Geopolitical events push shipping earnings to 15 year high

Accelerating economic growth, improved demand, and the impact of Red Sea diversions have combined to boost shipping markets across the board in the first half of 2024.

Adam Kent, Managing Director of MSI, about the overall macro-economic picture for shipping so far in 2024 says: “I think what we've seen is clear evidence this year, during the first half of the year, that the economic growth has accelerated, which is obviously a positive sign, and we do expect this positive growth to continue, I would caveat that isn't guaranteed.”

He notes that the PMI for both manufacturing and services has been positive territory for the first time since mid-2022 although recent PMI data is a bit weaker. “So, while we expect overall positive period of growth, we do see the US potentially slowing, and it will be a bumpy ride.” China has performed more strongly in the first half of 2024 than expected but that is in comparison to a generally poor 2023, and the construction sector remains weak.
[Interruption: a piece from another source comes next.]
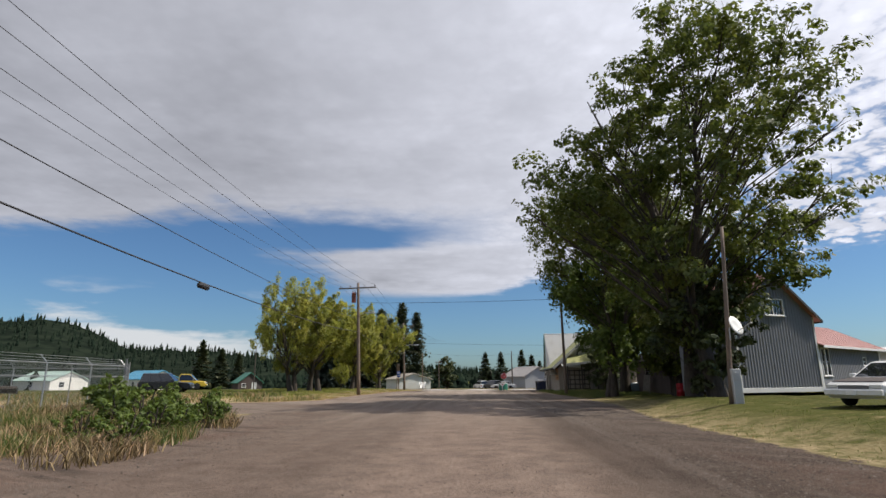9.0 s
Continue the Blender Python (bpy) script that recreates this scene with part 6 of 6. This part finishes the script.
def stop_sign(x, y, turn, h, label, post=True, base=None, street_name=False):
    """Octagonal sign facing local -y."""
    z = gz(x, y) if base is None else base
    ob = thing("stop_sign", Matrix.Translation((x, y, z)) @ Matrix.Rotation(radians(turn), 4, "Z"), label, "traffic sign")
    up = [(px, pz + h) for px, pz in octagon(0.41)]
    part("plate", Geo().prism(up, 0.0, 0.006), M_STEEL, ob)
    part("white_border", Geo().prism(up, -0.005, -0.001), M_SIGNWHITE, ob)
    part("red_face", Geo().prism([(px, pz + h) for px, pz in octagon(0.385)], -0.009, -0.006), M_RED, ob)
    t = lettering("STOP", 0.34, M_SIGNWHITE, ob, (-0.30, -0.012, h - 0.115), 0, 0.60)
    part("post", Geo().box((0, 0.03, (h + 0.3) / 2 - 0.1), (0.06, 0.04, h + 0.5), None, 0.006), M_STEEL if not street_name else M_POLE_DARK, ob)
    part("bolt", Geo().lathe([(0, 0), (0.02, 0), (0.02, 0.01), (0, 0.012)], 8, (0, -0.012, h + 0.27), Matrix.Rotation(radians(90), 3, "X")), M_STEEL, ob)
    if street_name:
        for k, a in enumerate((35, -55)):
            m = Matrix.Rotation(radians(a), 3, "Z")
            pl = part("name_plate", Geo().box((0, 0.03, h + 0.52 + 0.19 * k), (0.62, 0.012, 0.17), m, 0.004), M_SIGNGREEN, ob, "green street name plate")
            part("bar", Geo().box(m @ Vector((0, -0.01, 0)) + Vector((0, 0.03, h + 0.52 + 0.19 * k)), (0.4, 0.004, 0.06), m), M_SIGNWHITE, pl)
    return ob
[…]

“We remain cautious again with the Chinese outlook, especially more on a structural basis. We've also seen the ramping up of US trade tensions with China, and of course, that could further escalate depending on the US election later this year,” he explains.
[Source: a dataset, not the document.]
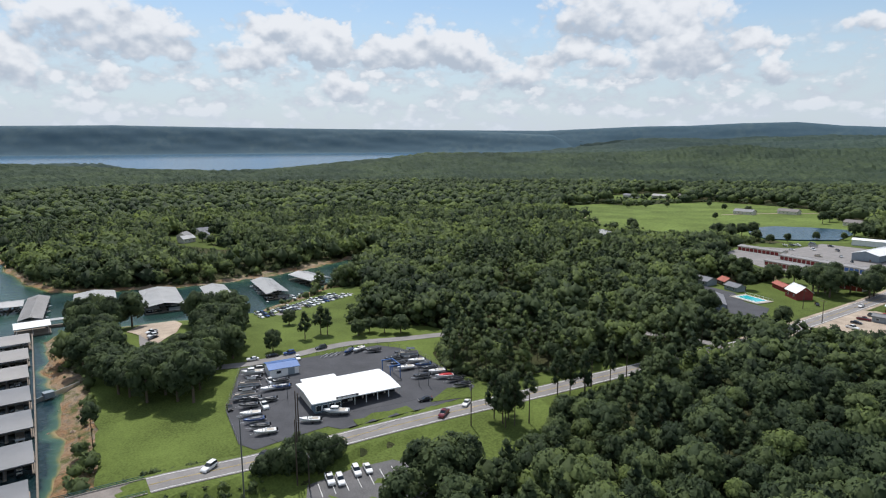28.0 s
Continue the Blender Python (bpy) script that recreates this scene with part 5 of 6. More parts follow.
for i, (x, y, rz, w, l, rm) in enumerate(((-638, 212, 20, 10, 16, M_GREYSHINGLE), (-608, 238, 60, 10, 18, M_GREYSHINGLE), (-559, 226, 40, 9, 14, M_SHINGLE), (-522, 207, 20, 11, 17, M_SHINGLE), (-912, 230, 10, 9, 14, M_GALV2), (-467, 10, 30, 9, 16, M_GALV2), (-750, 5, 50, 9, 18, M_GREYSHINGLE), (-398, 122, 30, 9, 14, M_GREYSHINGLE), (-738, 192, 30, 10, 16, M_WHITEROOF))):
    building("house", ("white-roofed" if rm == M_WHITEROOF else "pale metal-roofed" if rm == M_GALV2 else "brown-roofed" if rm == M_SHINGLE else "grey-roofed") + " lake house showing through the treetops", "house", x, y, rz, w, l, 4.2, 3.0, M_OFFWHITE if i % 2 else M_WHITE, rm, group=HOUSE)
for x, y, l, w in ((-676, -413, 34, 18), (-668, -384, 24, 14), (-690, -440, 26, 14)):
    building("storage_barn", "large white metal boat storage barn near the bay", "barn", x, y, 40, w, l, 7.0, 3.2, M_WHITE, M_WHITEROOF, windows=False, seams=2.5)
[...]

Looking at seaborne cargo demand MSI expects 2% growth this year with all sectors contributing to this. “It's been the first year for the last four years that we've actually seen all sectors posting positive seaborne cargo growth. On the supply side, I would say that generally for most of shipping, the supply side remains conducive to market balances,” Kent says.

The orderbook for shipyards now stretches out three to four years limiting the immediate impact of new contracts and for tankers and bulkers the supply side picture remains positive in the coming years.  “But of course it's the events that we're seeing around the world that are shaping a lot of the shipping markets and sort of helping drive the markets on to levels where we would struggle to anticipate this time six months ago,” he states.

The Red Sea crisis has been front and centre of this for most of the industry increasing ton miles although the impact of Cape of Good Hope diversions to avoid Houthi attacks in the Red Sea varies depending on sector, sub-sector, and individual owners. “So, it's not the case that every shipping sector is avoiding the Suez Canal.” It has, however, combined with other positive market factor to produce strong, significant movements in earnings and vessel values compared to a year ago across all parts of shipping, excluding LNG.

“Earnings now for some sectors of shipping, are the highest they've been for the last 15 years. So, shipping generally, across the board, is doing well as we approach the second half of 2024.”